Court rules for FCC in video franchise case
The Washington-based National League of Cities (NLC) and other government associations are weighing their next move in light of the U.S. 6th Circuit Court of Appeals’ ruling in favor of the Federal Communications Commission’s (FCC) policy preempting local government control over video franchising. The FCC rule sets a time limit for negotiations, prohibits local franchising authorities from placing unreasonable build-out limits on franchise applicants, and restricts the franchise fees that they can require from applicants.
In its opinion, issued on June 27, the court disagreed with the plaintiffs’ argument that the FCC did not have authority over the local franchise process, and also found that the commission had not been arbitrary and capricious in making the rule. The entire ruling is available at www.ca6.uscourts.gove/opinions.pdf/08a0230p-06.pdf.

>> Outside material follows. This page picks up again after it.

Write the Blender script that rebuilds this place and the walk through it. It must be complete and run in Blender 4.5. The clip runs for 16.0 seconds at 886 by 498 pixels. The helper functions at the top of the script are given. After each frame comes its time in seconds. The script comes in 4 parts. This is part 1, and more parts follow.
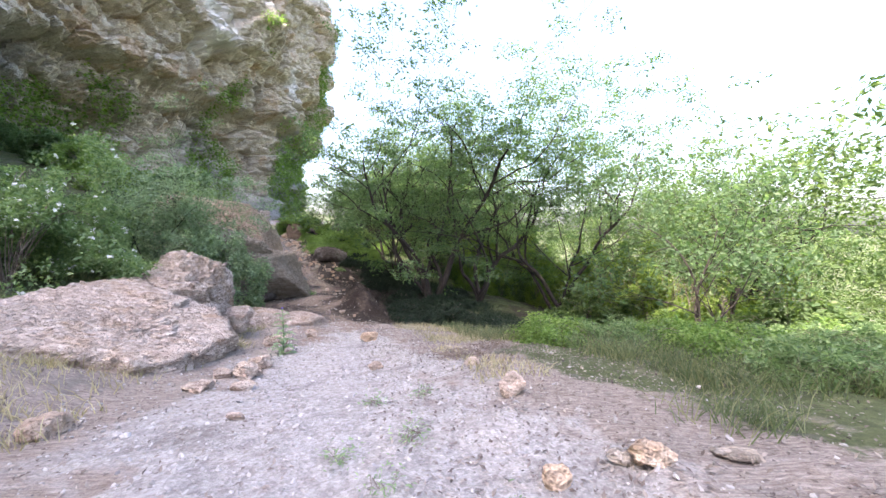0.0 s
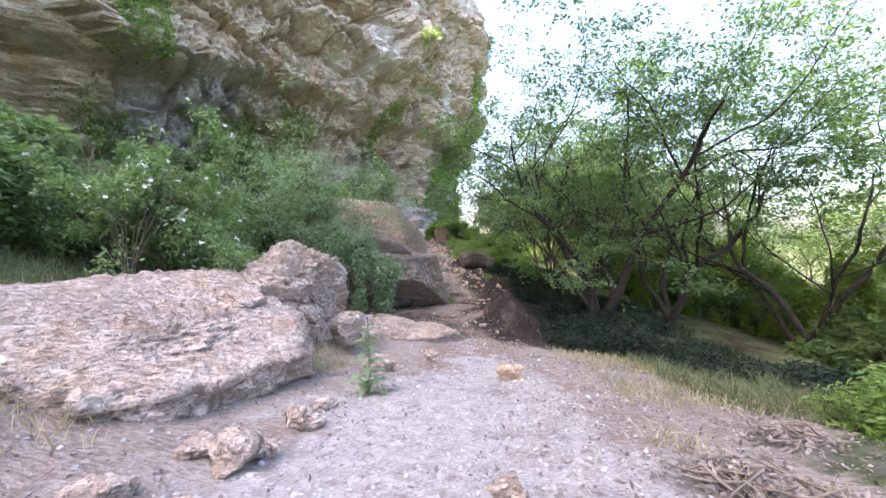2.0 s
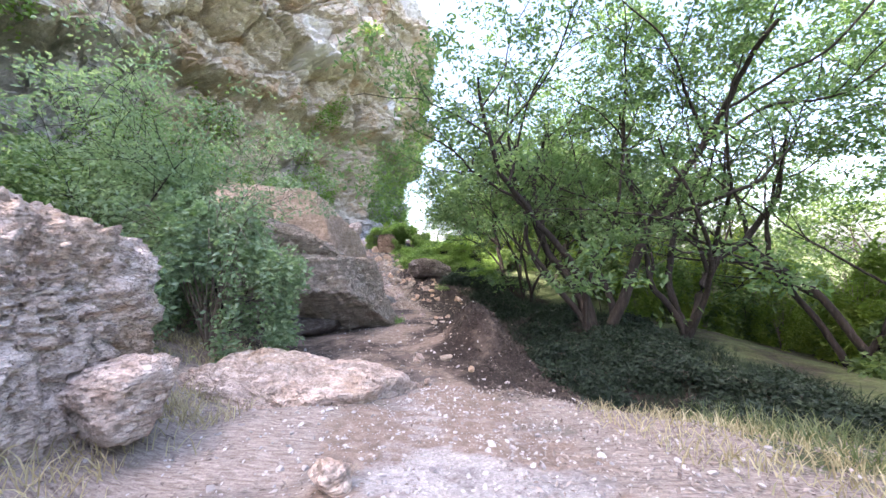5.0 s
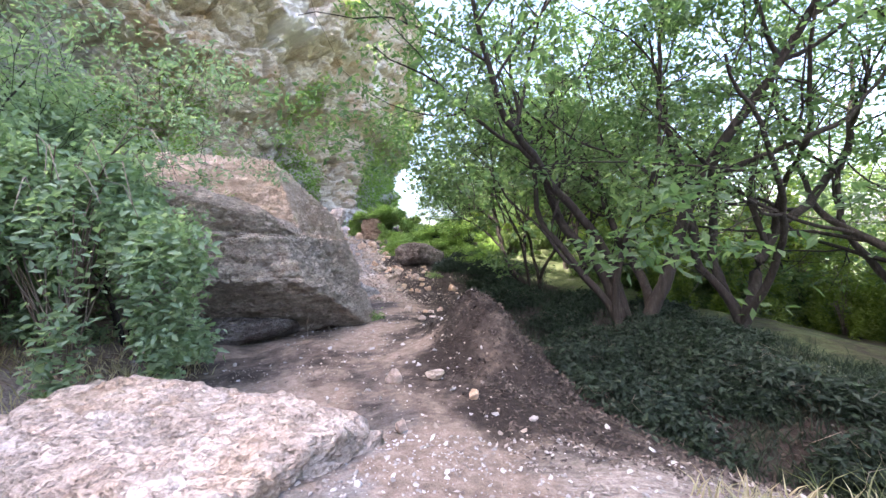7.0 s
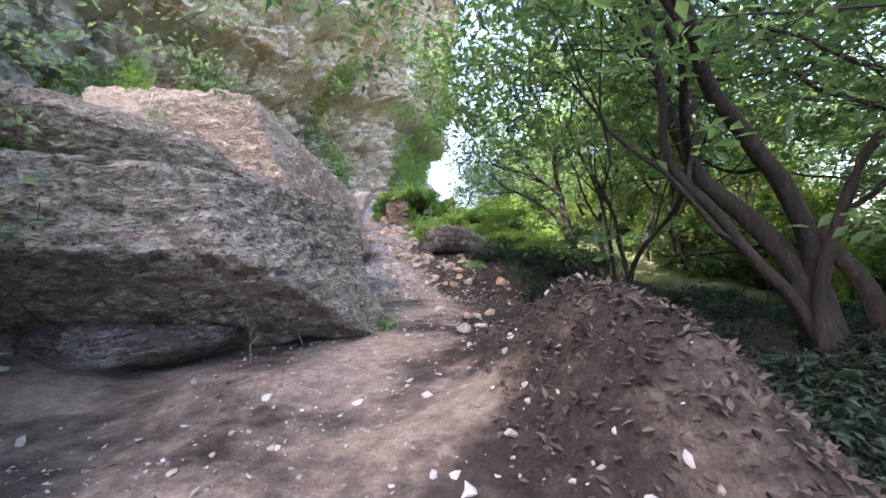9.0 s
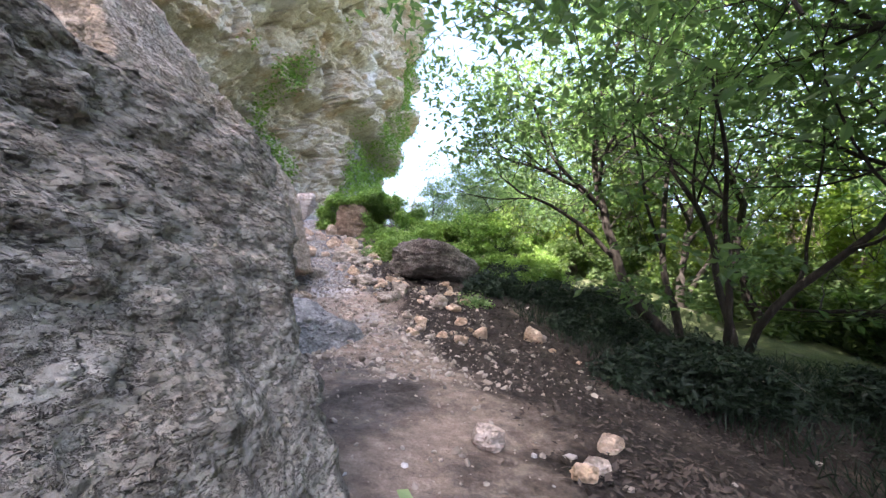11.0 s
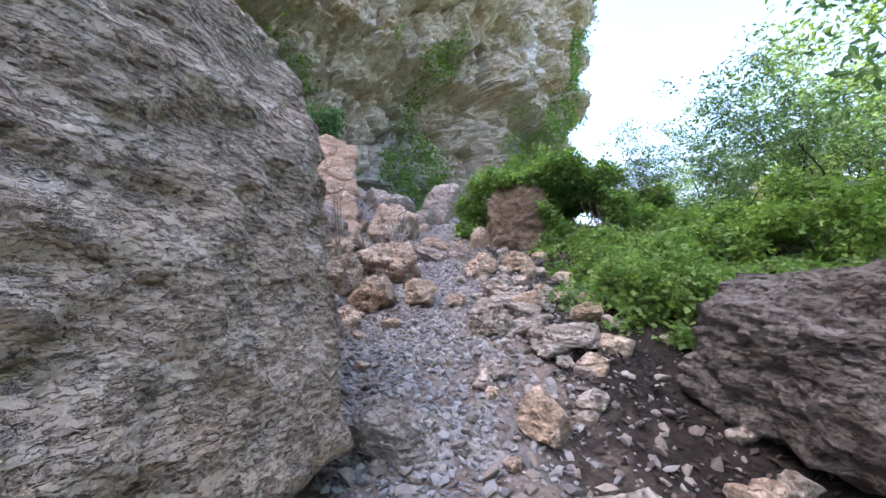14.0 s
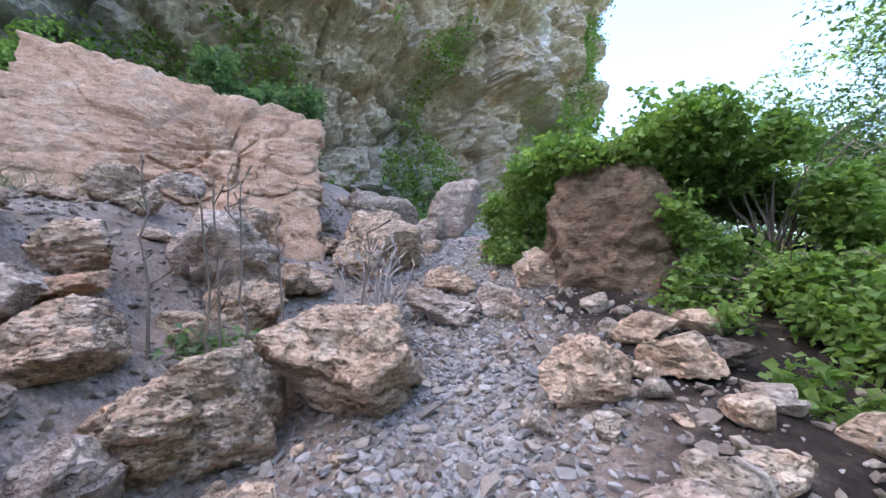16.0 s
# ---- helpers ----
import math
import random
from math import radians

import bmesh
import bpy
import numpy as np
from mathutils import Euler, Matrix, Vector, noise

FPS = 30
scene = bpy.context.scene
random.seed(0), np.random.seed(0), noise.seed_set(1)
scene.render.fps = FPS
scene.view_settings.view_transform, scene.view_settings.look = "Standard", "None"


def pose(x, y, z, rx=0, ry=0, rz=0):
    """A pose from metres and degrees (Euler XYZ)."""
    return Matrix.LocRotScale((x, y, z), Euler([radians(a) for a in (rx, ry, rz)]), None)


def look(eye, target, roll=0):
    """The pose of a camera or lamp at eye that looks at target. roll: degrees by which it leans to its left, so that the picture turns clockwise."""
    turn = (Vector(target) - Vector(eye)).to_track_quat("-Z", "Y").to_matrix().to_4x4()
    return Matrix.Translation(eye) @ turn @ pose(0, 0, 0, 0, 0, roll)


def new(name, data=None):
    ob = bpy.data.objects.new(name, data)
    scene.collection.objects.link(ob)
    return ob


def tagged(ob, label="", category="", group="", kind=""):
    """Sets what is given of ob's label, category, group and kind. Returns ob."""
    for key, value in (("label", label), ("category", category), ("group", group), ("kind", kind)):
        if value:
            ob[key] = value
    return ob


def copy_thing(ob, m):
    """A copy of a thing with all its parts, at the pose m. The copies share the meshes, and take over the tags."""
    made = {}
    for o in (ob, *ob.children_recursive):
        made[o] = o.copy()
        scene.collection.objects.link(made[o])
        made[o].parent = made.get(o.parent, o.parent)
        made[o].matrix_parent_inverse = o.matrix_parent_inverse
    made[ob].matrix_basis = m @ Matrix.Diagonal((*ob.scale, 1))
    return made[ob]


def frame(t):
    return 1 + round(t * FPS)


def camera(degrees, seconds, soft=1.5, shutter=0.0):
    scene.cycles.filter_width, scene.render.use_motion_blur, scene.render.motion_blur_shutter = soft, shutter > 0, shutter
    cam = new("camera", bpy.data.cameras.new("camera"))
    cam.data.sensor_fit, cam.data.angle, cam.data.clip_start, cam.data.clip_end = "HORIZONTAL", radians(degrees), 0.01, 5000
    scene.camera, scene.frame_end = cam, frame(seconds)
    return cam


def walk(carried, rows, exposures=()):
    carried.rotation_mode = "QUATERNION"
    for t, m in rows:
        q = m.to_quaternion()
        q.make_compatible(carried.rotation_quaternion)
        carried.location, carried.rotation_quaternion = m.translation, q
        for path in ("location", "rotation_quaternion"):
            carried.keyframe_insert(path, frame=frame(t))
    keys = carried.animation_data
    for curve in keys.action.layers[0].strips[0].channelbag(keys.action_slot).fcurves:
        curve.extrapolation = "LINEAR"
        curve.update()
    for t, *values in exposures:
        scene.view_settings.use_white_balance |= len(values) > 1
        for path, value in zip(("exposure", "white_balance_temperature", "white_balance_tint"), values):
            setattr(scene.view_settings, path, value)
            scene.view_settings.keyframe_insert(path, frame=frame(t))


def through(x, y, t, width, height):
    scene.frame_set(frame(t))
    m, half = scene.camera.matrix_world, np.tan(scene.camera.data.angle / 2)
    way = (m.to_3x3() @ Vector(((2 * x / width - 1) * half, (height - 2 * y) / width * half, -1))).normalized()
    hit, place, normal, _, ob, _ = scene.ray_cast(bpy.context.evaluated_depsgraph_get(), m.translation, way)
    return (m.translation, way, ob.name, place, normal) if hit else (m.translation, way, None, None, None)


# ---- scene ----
cam = camera(96.1, 16.0)
PATH = [
    (0, (-0.828, -1.455, 1.834), (-0.627, 0.533, 1.743), -0.0),
    (0.5, (-0.749, -0.562, 1.697), (-0.688, 1.437, 1.651), 2.6),
    (1, (-0.772, 0.383, 1.549), (-0.827, 2.381, 1.49), 0.3),
    (1.5, (-0.75, 1.393, 1.335), (-1.098, 3.362, 1.33), 2.4),
    (2, (-0.962, 2.207, 1.219), (-1.515, 4.129, 1.192), -0.4),
    (2.5, (-1.395, 3.028, 1.076), (-1.961, 4.946, 1.068), -2.8),
    (3, (-1.748, 3.794, 0.949), (-2.072, 5.767, 0.917), -7.6),
    (3.5, (-1.954, 4.705, 0.717), (-2.299, 6.675, 0.74), -5.3),
    (4, (-1.988, 5.508, 0.575), (-2.332, 7.477, 0.657), -3.2),
    (4.2, (-2.038, 5.845, 0.554), (-2.337, 7.821, 0.626), -1.4),
    (6.3, (-2.081, 8.161, 0.422), (-2.36, 10.14, 0.483), -4.4),
    (6.5, (-2.132, 8.514, 0.278), (-2.411, 10.49, 0.413), -7.1),
    (7, (-2.325, 9.429, 0.22), (-2.598, 11.41, 0.235), -3.2),
    (7.5, (-2.563, 10.288, 0.123), (-2.963, 12.248, 0.159), -5.7),
    (8, (-2.713, 11.288, 0.016), (-3.063, 13.257, 0.052), -3.0),
    (8.2, (-2.764, 11.696, -0.062), (-3.201, 13.648, -0.051), -2.6),
    (10.3, (-4.461, 15.439, -0.308), (-4.863, 17.396, -0.207), -1.4),
    (10.5, (-4.659, 15.82, -0.233), (-4.989, 17.789, -0.106), -1.5),
    (11, (-4.94, 17.184, -0.192), (-5.092, 19.174, -0.059), 1.5),
    (11.5, (-5.153, 18.565, -0.074), (-5.565, 20.515, 0.091), 2.0),
    (12, (-5.444, 19.934, 0.018), (-5.858, 21.879, 0.229), 2.1),
    (12.5, (-5.78, 21.151, 0.212), (-6.486, 23.016, 0.372), -1.1),
    (13, (-6.247, 22.336, 0.356), (-6.896, 24.22, 0.525), 1.1),
    (13.5, (-6.727, 23.385, 0.483), (-7.603, 25.177, 0.637), 0.6),
    (14, (-7.298, 24.421, 0.611), (-8.215, 26.193, 0.753), 1.3),
    (14.5, (-7.841, 25.421, 0.683), (-8.79, 27.179, 0.781), 0.6),
    (15, (-8.345, 26.266, 0.993), (-9.408, 27.947, 1.205), -1.9),
    (15.5, (-8.791, 26.963, 1.098), (-9.742, 28.72, 1.189), 2.5),
    (16, (-9.126, 27.655, 1.278), (-10.085, 29.402, 1.446), -0.3),
]
walk(cam, [(t, look(eye, target, roll)) for t, eye, target, roll in PATH],
     [(0, 2.5, 6550, 19), (3.5, 2.78, 6500, 22), (7.5, 3.1, 6350, 22), (10.5, 2.88, 6350, 20), (11.5, 2.85, 6250, 20), (13, 2.65, 6050, 20), (16, 2.5, 5950, 17)])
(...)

While expressing disappointment in the court’s ruling, Deborah Vinsel, interim director for the lead plaintiff, the Washington-based Alliance for Community Media, said in a statement that there are “relatively small bright spots in the decision.” “While the decision affirms the FCC’s finding that capital costs required by a franchise to be paid for [public, educational and governmental] PEG access facilities are exempted from the definition of franchise fees, the court makes clear that such capital costs are not limited to the construction of facilities, but may also include equipment,” she said. “The court’s decision also makes clear that nothing in the FCC’s order prevents local franchise authorities from increasing PEG obligations upon renewal of incumbent franchises.”
Vinsel and NLC Executive Director Donald Borut said they are consulting with the other plaintiffs to decide their next action.